Fakhravar was a writer and a columnist for two major newspapers, "Khordad" and "Mosharekat" in Iran. He had a column called, "Who knows better than people," in which he exposed the wrong-doings of the government authorities against his fellow students.

With the help of his American friends and Iranian dissidents, Fakhravar moved to the United States in May 2006. He met with President Bush, prominent members of Congress, scholars, and policy makers to discuss the atrocities of the Islamic Republic. In July 20, 2006, Fakhravar testified in a historic event before the Homeland Security and Governmental Affairs Committee of the US Senate.

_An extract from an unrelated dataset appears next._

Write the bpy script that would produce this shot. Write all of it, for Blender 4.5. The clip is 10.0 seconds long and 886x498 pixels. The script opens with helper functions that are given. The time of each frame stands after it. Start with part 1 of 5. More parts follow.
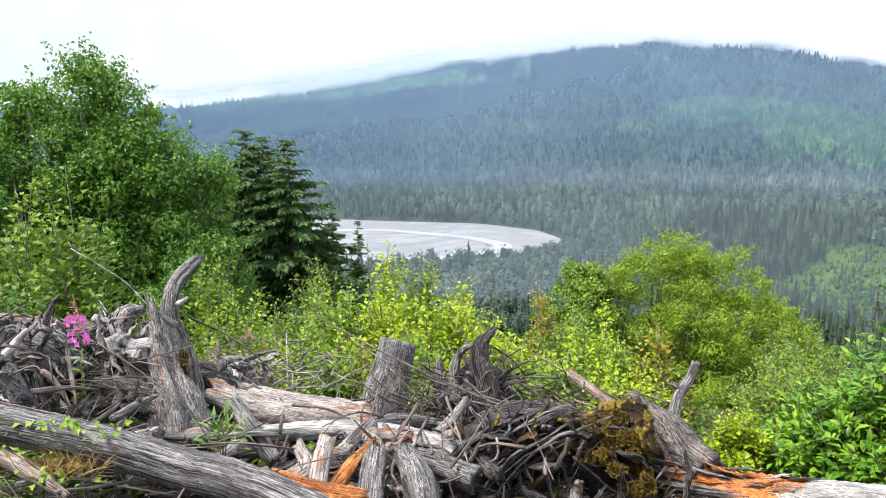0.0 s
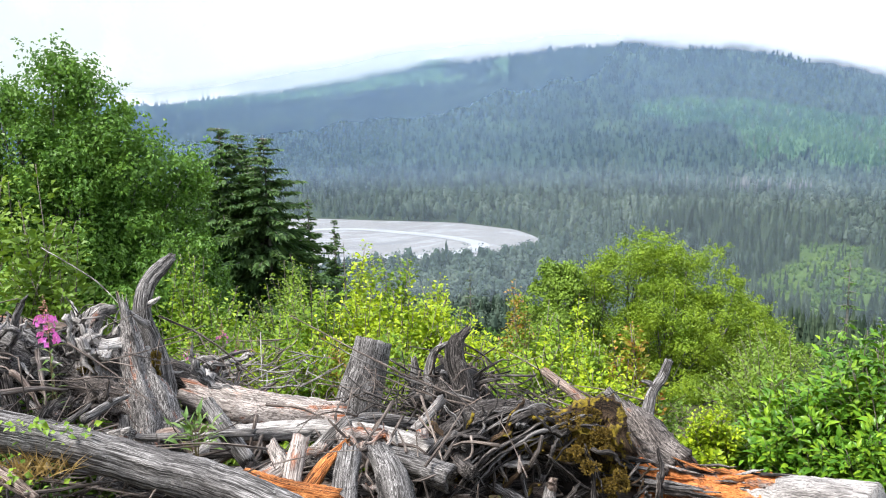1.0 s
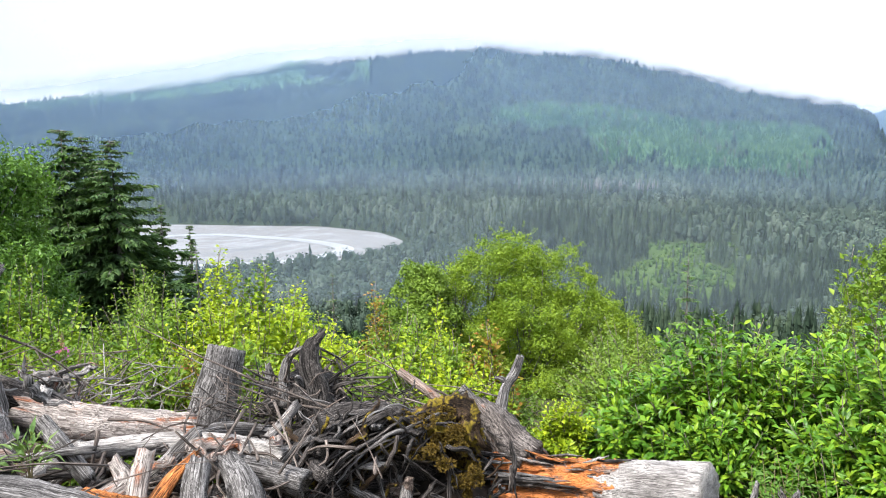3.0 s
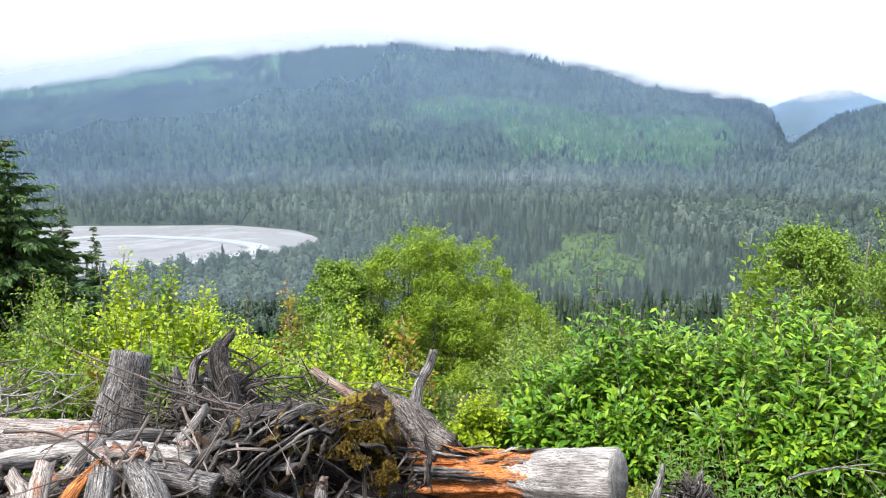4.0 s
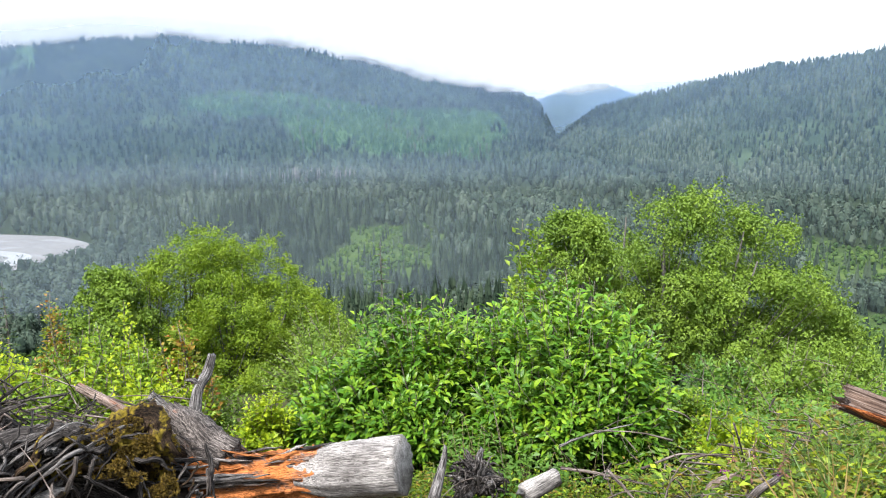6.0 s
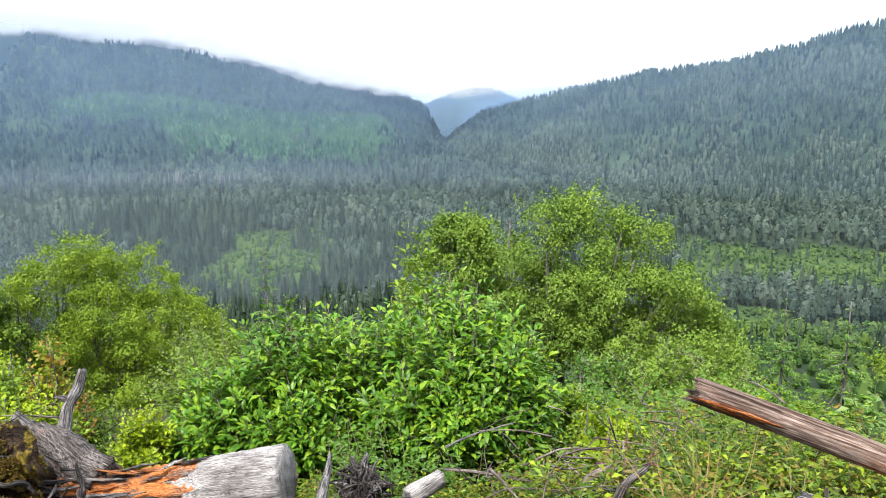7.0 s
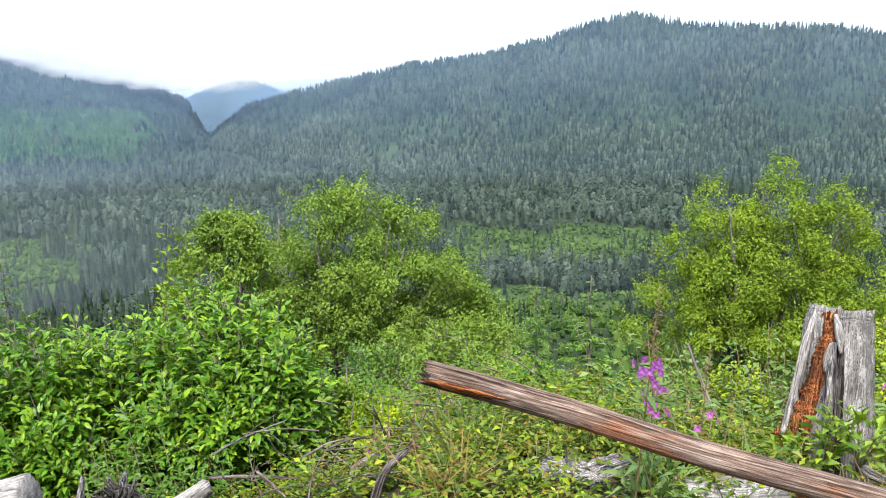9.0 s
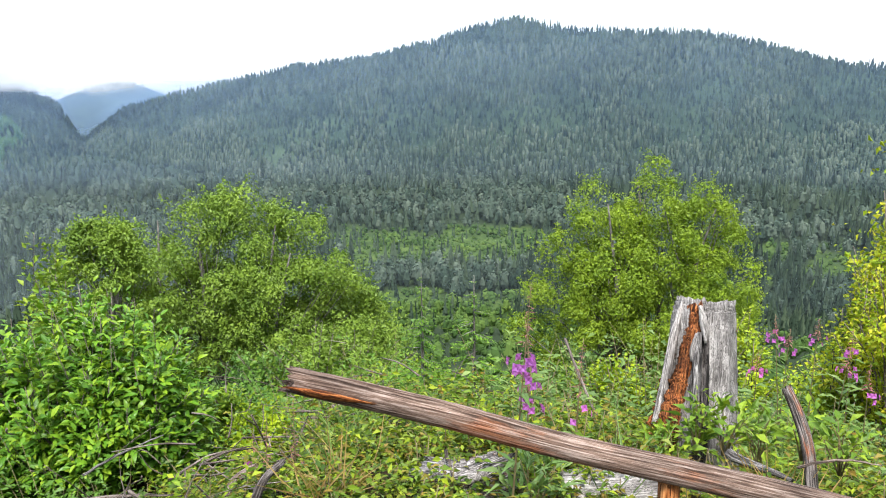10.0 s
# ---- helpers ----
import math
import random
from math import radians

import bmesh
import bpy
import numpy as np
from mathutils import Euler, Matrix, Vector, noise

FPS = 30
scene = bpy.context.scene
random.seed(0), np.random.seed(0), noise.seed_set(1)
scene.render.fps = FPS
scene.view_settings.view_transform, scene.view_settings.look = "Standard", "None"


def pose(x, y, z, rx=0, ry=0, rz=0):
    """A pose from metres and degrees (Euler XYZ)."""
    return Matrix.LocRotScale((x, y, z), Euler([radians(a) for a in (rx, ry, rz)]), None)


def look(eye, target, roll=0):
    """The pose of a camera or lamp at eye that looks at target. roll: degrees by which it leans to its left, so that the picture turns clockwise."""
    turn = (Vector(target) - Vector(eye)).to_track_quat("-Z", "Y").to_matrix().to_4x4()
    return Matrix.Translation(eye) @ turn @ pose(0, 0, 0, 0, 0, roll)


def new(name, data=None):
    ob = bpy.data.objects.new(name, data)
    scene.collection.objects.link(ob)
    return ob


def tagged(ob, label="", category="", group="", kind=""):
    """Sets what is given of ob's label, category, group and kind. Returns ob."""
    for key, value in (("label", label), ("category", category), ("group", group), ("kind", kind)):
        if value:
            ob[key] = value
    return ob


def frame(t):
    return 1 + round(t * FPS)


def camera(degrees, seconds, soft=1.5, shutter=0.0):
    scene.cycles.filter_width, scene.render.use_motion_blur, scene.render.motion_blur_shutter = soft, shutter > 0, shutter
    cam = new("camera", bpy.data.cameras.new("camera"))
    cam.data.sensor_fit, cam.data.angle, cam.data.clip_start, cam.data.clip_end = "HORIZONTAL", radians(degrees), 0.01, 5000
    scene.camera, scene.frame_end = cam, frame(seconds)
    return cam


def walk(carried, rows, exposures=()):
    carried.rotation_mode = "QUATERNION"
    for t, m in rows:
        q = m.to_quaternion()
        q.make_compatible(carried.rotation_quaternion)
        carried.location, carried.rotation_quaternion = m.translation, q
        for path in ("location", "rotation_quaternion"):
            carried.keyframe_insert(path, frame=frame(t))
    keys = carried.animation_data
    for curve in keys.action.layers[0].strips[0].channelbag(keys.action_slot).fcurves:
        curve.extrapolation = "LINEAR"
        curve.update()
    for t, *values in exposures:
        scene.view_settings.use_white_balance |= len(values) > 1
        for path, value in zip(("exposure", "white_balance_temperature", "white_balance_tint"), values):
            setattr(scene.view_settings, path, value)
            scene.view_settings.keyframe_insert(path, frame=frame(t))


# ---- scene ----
cam = camera(56.30, 10.0, soft=1.1)
ROWS = [
    (0, 0.0000, 0.0000, 1.6000, 0.000, -10.325, -0.429),
    (0.5, 0.0083, -0.0011, 1.5985, -0.311, -10.258, -0.436),
    (1, 0.0220, -0.0039, 1.5980, -1.570, -10.391, -0.190),
    (1.5, 0.0369, -0.0088, 1.5963, -3.394, -10.301, -0.056),
    (2, 0.0568, -0.0161, 1.5947, -5.264, -10.220, 0.135),
    (2.5, 0.0819, -0.0226, 1.5940, -8.114, -10.110, 0.347),
    (4, 0.1475, -0.0365, 1.5956, -16.949, -10.446, 0.180),
    (4.5, 0.1673, -0.0411, 1.5949, -20.075, -10.474, 0.243),
    (5, 0.1887, -0.0475, 1.5940, -23.163, -10.789, 0.472),
    (5.5, 0.2133, -0.0575, 1.5962, -26.985, -10.970, 0.254),
    (6, 0.2361, -0.0746, 1.5971, -31.717, -10.818, 0.013),
    (7.5, 0.2968, -0.1365, 1.6106, -42.854, -10.623, 0.311),
    (8, 0.3174, -0.1530, 1.6094, -46.489, -10.870, -0.209),
    (8.5, 0.3478, -0.1717, 1.6093, -50.867, -11.040, -0.413),
    (9, 0.3815, -0.1984, 1.6063, -55.166, -11.026, -0.124),
    (9.5, 0.4187, -0.2231, 1.6015, -58.741, -10.969, -0.217),
    (10, 0.4514, -0.2406, 1.5949, -62.873, -10.871, -0.035),
]
walk(cam, [(t, pose(x, y, z, 90 + pitch, 0, yaw) @ pose(0, 0, 0, 0, 0, roll)) for t, x, y, z, yaw, pitch, roll in ROWS], [(0.0, 1.11), (5.0, 1.05), (7.5, 0.94), (10.0, 0.91)])

# ---- world and light: a white overcast sky with a weak, wide sun behind it ----
world = bpy.data.worlds.new("overcast_sky")
scene.world = world
world.use_nodes = True
wn, wl = world.node_tree.nodes, world.node_tree.links
wn.clear()
sky = wn.new("ShaderNodeTexSky")
sky.sky_type = "NISHITA"
sky.sun_disc = False
sky.sun_elevation, sky.sun_rotation = radians(59), radians(-61)
sky_bg = wn.new("ShaderNodeBackground")
sky_bg.inputs["Strength"].default_value = 0.05
cloud_bg = wn.new("ShaderNodeBackground")
cloud_bg.inputs["Color"].default_value = (0.92, 0.97, 1.05, 1)
cloud_bg.inputs["Strength"].default_value = 0.60
both = wn.new("ShaderNodeAddShader")
wout = wn.new("ShaderNodeOutputWorld")
wl.new(sky.outputs[0], sky_bg.inputs["Color"])
wl.new(sky_bg.outputs[0], both.inputs[0])
wl.new(cloud_bg.outputs[0], both.inputs[1])
wl.new(both.outputs[0], wout.inputs["Surface"])
sun = new("sun", bpy.data.lights.new("sun", "SUN"))
sun.data.energy, sun.data.angle, sun.data.color = 3.6, radians(18), (1.0, 0.96, 0.9)
sun.matrix_world = look((-9, -5, 17), (0, 0, 0))


# ---- materials ----
def material(name):
    m = bpy.data.materials.new(name)
    m.use_nodes = True
    return m, m.node_tree.nodes, m.node_tree.links, m.node_tree.nodes["Principled BSDF"]


def ramp(n, stops):
    r = n.new("ShaderNodeValToRGB")
    while len(r.color_ramp.elements) < len(stops):
        r.color_ramp.elements.new(0.5)
    for e, (p, c) in zip(r.color_ramp.elements, stops):
        e.position, e.color = p, (*c, 1)
    return r


def noise_node(n, l, vector, scale, detail=5.0, rough=0.6, stretch=(1, 1, 1)):
    mp = n.new("ShaderNodeMapping")
    mp.inputs["Scale"].default_value = stretch
    l.new(vector, mp.inputs["Vector"])
    t = n.new("ShaderNodeTexNoise")
    t.inputs["Scale"].default_value, t.inputs["Detail"].default_value, t.inputs["Roughness"].default_value = scale, detail, rough
    l.new(mp.outputs[0], t.inputs["Vector"])
    return t


def mix_colour(n, l, fac, a, b, blend="MIX"):
    m = n.new("ShaderNodeMix")
    m.data_type, m.blend_type = "RGBA", blend
    for socket, value in ((m.inputs[0], fac), (m.inputs[6], a), (m.inputs[7], b)):
        if isinstance(value, (float, int)):
            socket.default_value = value
        elif isinstance(value, tuple):
            socket.default_value = (*value, 1)
        else:
            l.new(value, socket)
    return m.outputs[2]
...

Fakhravar attended numerous conferences in the US and Europe to discuss the situation of young Iranians, jailed journalists, and political prisoners. He is a regular speaker on the current situation of Iran on college campuses, and the international stage. Fakhravar spoke at a panel with Vaclav Havel, Natan Sharansky and Jose Maria Aznar at the Interantional Democracy and Security Conference in Prague in June 2007.

Fakhravar's father, Mohammad Bagher, was an officer in the Iranian Air Force, who passed away in September 28, 2004 in a tragic car crash. "My father was my world. Upon my release from the notorious 'Evin prison,' I always remember my father waiting outside of the prison gates with a sandwich and a soda in his hands, sweating, anxious, but happily waiting for me with a smile. My father used to say, 'I still can see that you haven't given up, boy.'" Upon receiving his prestigious Annie Taylor Journalism Award in November of 2007, he dedicated the award to his father and told the crowd, "I was arrested in Iran for my writings but you give me an award for my writings. This is the difference between your country and my country."

Fakhravar is the author of three books, an honorary member of English PEN, PEN Canada, and International PEN. He is the President of the Iranian Enterprise Institute, and founder of the Confederation of Iranian Students. Fakhravar currently lives in Washington, D.C. and hopes for a secular democratic Iran so he can go back and fulfill his wish of becoming a writer for children's books.